Takehiro Tomiyasu: My Thoughts

Overall, I'm quite pleased with the signing. We needed to grab a right-back this window, and we did so, though we certainly left it until late!

I'm excited for the potential of a balanced fullback on the right flank. Tomiyasu isn't exactly your typical fullback—much like Calum Chambers, he made his switch to the right flank from the center, having started out as a defensive midfielder—but he's quick, both on his feet and in the way he reads the game, and frankly is a significant upgrade on anybody we would field otherwise.

Of course, that's not saying he's perfect. I'm worried about his physical strength, as he is a bit slender, and I'm concerned about his penchant to go to ground. We've just signed a defender who quite likes to lunge into challenges, in Ben White, and though most of Tomiyasu's slide tackles come in transition, rather than a preferred item in the toolkit that somebody like Aaron Wan-Bissaka might exhibit, I'd rather not have the entire right side of our best backline prone to a silly challenge.

I've just waxed lyrical about him in the above segment, and I think he has a brilliant statistical profile for this Arsenal team, especially if Arteta calls upon him to play a more inverted role, something I think he'll suit to a tee. But I do believe he'll need time to develop into a more finished article, and if there's one thing Arsenal fans lack in the extreme, it's patience.

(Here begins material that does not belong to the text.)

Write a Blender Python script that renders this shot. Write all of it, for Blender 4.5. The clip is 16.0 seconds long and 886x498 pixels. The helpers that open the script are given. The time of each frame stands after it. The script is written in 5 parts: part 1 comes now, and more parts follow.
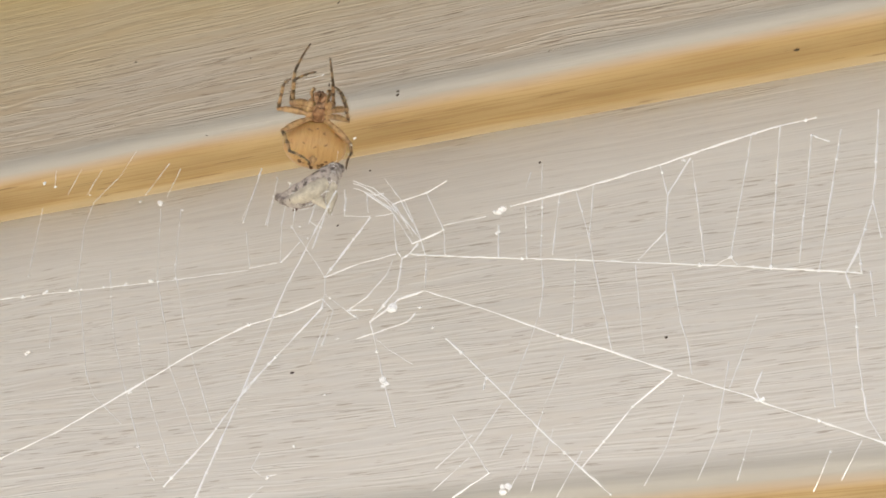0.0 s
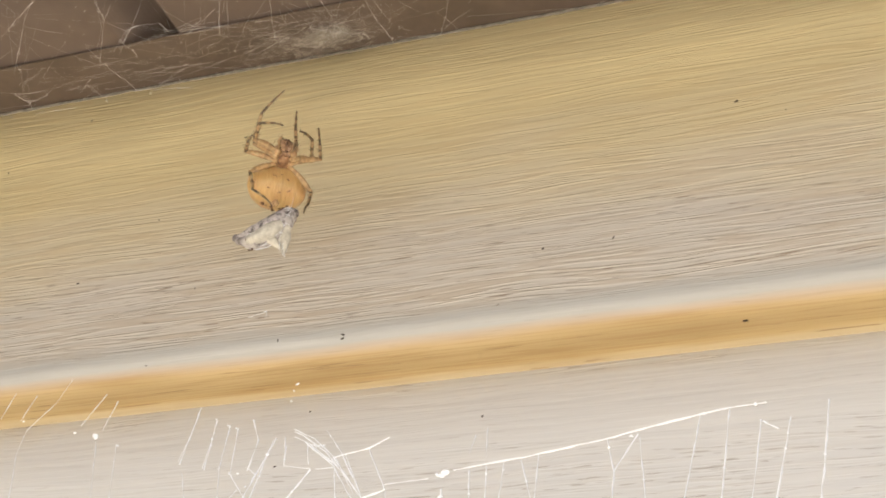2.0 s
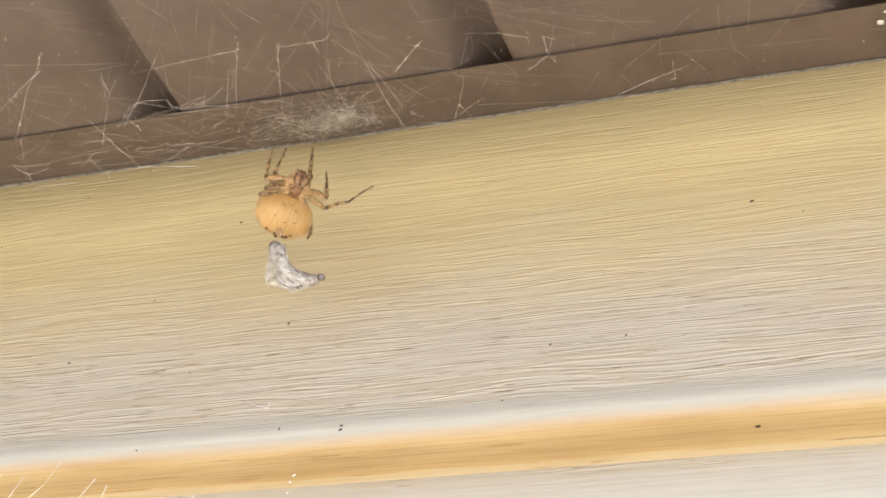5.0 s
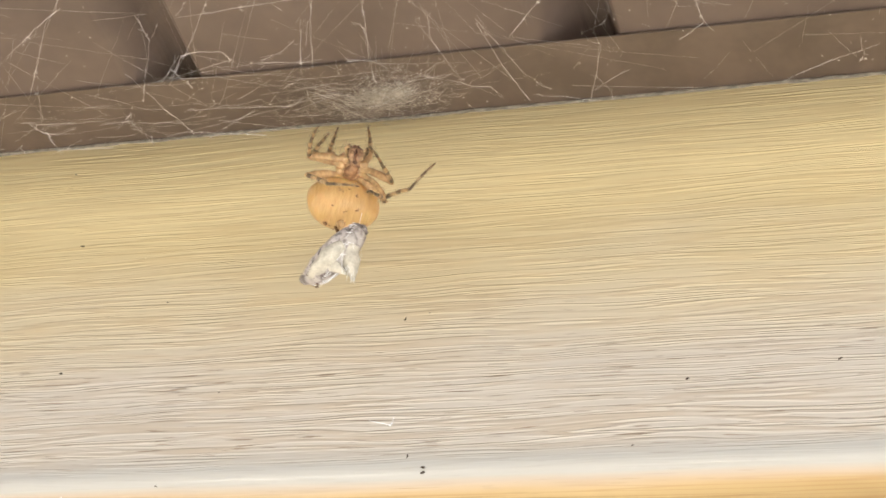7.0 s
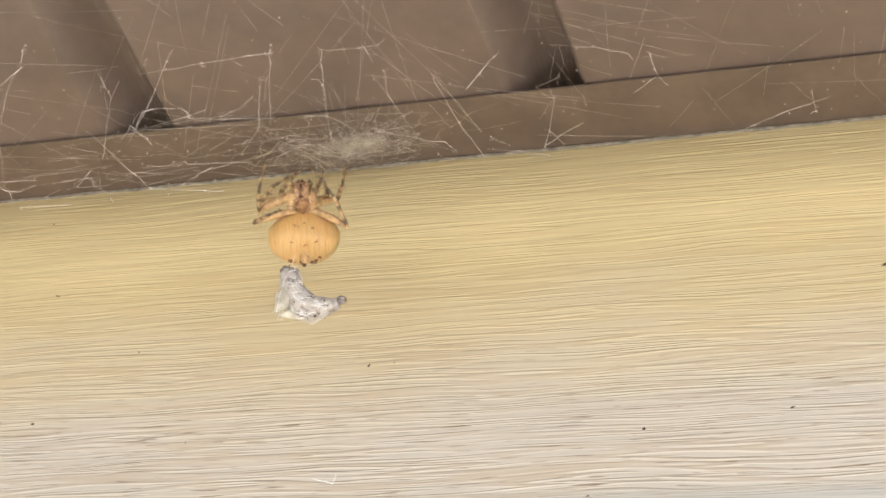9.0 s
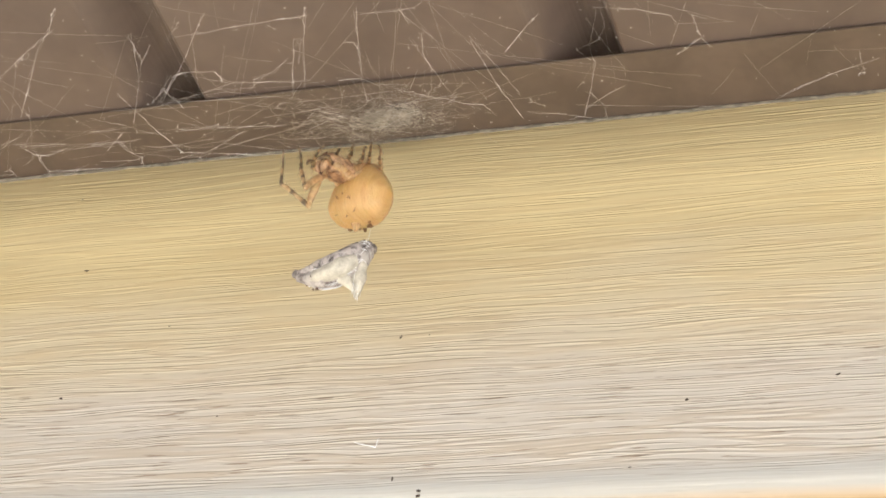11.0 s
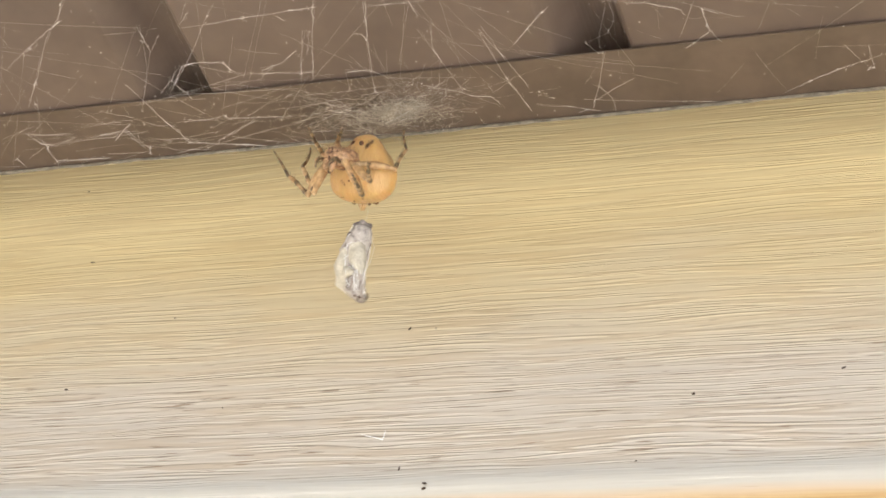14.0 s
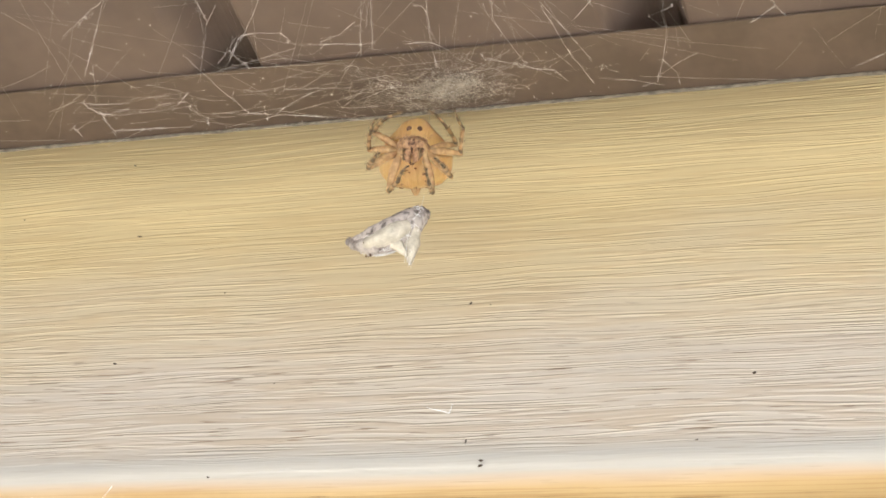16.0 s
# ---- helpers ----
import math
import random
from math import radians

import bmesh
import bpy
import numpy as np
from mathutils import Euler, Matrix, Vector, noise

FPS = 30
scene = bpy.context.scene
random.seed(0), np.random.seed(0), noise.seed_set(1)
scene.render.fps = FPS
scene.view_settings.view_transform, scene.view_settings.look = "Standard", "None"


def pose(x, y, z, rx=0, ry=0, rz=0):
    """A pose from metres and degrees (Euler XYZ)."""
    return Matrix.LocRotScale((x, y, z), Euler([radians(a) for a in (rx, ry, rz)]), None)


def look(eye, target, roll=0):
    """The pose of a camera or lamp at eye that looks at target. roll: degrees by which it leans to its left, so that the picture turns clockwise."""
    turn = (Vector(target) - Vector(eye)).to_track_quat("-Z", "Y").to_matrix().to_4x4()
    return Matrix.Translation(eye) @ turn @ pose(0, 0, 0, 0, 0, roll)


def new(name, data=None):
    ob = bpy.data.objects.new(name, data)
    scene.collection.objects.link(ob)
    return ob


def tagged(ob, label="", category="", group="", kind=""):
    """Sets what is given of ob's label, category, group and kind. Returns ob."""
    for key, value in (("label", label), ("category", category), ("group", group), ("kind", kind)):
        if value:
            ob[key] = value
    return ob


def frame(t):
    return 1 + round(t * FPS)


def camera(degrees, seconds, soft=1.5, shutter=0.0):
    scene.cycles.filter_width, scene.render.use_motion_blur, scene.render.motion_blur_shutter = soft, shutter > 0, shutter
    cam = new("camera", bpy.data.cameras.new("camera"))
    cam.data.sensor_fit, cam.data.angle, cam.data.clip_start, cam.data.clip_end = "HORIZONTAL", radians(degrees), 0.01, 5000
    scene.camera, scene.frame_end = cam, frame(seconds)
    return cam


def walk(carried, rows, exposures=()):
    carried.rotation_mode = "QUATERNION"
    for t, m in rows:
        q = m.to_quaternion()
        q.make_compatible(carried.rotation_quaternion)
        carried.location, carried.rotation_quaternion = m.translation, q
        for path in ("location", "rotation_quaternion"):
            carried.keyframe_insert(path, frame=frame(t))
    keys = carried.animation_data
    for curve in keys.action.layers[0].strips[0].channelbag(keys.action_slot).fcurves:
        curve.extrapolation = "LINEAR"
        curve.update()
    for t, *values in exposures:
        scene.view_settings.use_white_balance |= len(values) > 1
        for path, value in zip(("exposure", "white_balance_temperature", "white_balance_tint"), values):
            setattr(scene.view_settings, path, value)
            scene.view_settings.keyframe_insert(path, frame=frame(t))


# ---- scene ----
cam = camera(23.30, 16.0, soft=1.7, shutter=0.2)


def aimed(x, y, z, yaw, pitch, roll):
    """The camera's pose from its place and its yaw (to the left of +y), pitch (up) and lean, in degrees."""
    a, b = radians(yaw), radians(pitch)
    way = Vector((-math.sin(a) * math.cos(b), math.cos(a) * math.cos(b), math.sin(b)))
    return look((x, y, z), Vector((x, y, z)) + way, roll)


# Seconds, place, yaw, pitch, lean.
PATH = [
    (0, 0.3167, -0.3853, -0.2957, 31.14, 30.19, 7.95),
    (0.5, 0.3141, -0.3889, -0.2905, 31.02, 31.18, 8.30),
    (1, 0.3189, -0.3948, -0.2813, 30.37, 33.20, 8.51),
    (1.5, 0.3194, -0.3967, -0.2817, 29.79, 34.23, 9.37),
    (2, 0.3124, -0.3953, -0.2781, 29.48, 34.96, 10.03),
    (2.5, 0.3111, -0.3968, -0.2729, 29.38, 36.40, 10.91),
    (3, 0.3119, -0.3984, -0.2737, 29.42, 37.38, 11.52),
    (3.5, 0.3107, -0.3950, -0.2704, 29.24, 36.88, 11.69),
    (4, 0.3108, -0.3927, -0.2706, 29.31, 37.19, 11.68),
    (4.5, 0.3105, -0.3942, -0.2714, 29.60, 37.05, 11.82),
    (4.7, 0.3095, -0.3930, -0.2739, 29.68, 37.21, 11.96),
    (6.8, 0.2068, -0.3385, -0.2245, 23.78, 38.92, 11.33),
    (7, 0.2101, -0.3356, -0.2240, 23.78, 39.10, 11.43),
    (7.5, 0.2156, -0.3383, -0.2236, 23.58, 39.50, 11.25),
    (8, 0.2215, -0.3401, -0.2221, 24.05, 39.94, 11.49),
    (8.2, 0.2247, -0.3395, -0.2198, 24.42, 39.79, 11.64),
    (10.3, 0.2269, -0.3342, -0.2215, 25.78, 39.31, 12.42),
    (10.5, 0.2249, -0.3308, -0.2222, 26.02, 39.43, 12.67),
    (11, 0.2200, -0.3265, -0.2207, 26.05, 39.66, 12.56),
    (11.5, 0.2201, -0.3265, -0.2226, 25.97, 39.95, 12.60),
    (12, 0.2203, -0.3264, -0.2221, 25.91, 39.86, 12.56),
    (12.5, 0.2198, -0.3235, -0.2221, 25.90, 39.82, 12.70),
    (13, 0.2195, -0.3256, -0.2215, 26.22, 40.00, 13.00),
    (13.5, 0.2197, -0.3261, -0.2217, 26.19, 39.68, 13.03),
    (14, 0.2188, -0.3252, -0.2221, 26.15, 39.72, 13.02),
    (14.5, 0.2151, -0.3233, -0.2220, 26.28, 39.50, 13.35),
    (15, 0.2138, -0.3223, -0.2221, 26.48, 39.65, 13.60),
    (15.5, 0.2100, -0.3256, -0.2230, 26.47, 39.58, 13.67),
    (16, 0.2085, -0.3227, -0.2230, 26.43, 39.41, 13.76),
]
EXPOSURES = [(0, 0.54, 6750, 10), (1.0, 0.71, 6800, 11), (2.0, 0.85, 6700, 11), (2.5, 0.93, 6750, 11), (3.0, 1.10, 6750, 11), (3.5, 1.24, 6600, 10), (4.0, 1.11, 6600, 10), (4.7, 1.14, 6500, 10),
             (6.8, 1.27, 6350, 10), (14, 1.24, 6300, 10), (14.5, 1.19, 6300, 11), (15, 1.15, 6350, 12), (15.5, 1.21, 6300, 11), (16, 1.25, 6250, 10)]
walk(cam, [(t, aimed(*row)) for t, *row in PATH], EXPOSURES)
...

Furthermore, we know that stats are only part of a player's overall makeup. From what I've heard, he's a committed and ambitious professional, who tends not to overstep his bounds or throw his ego around, but his intangibles, both on and off the pitch, are still a mystery both to me and to all of you. Furthermore, his ability to get the best out of the players he will feature alongside—White, Nicolas Pepe, Bukayo Saka, Martin Ødegaard—is completely unknown. We'll have to wait and see, but boy howdy am I excited to see him go to work.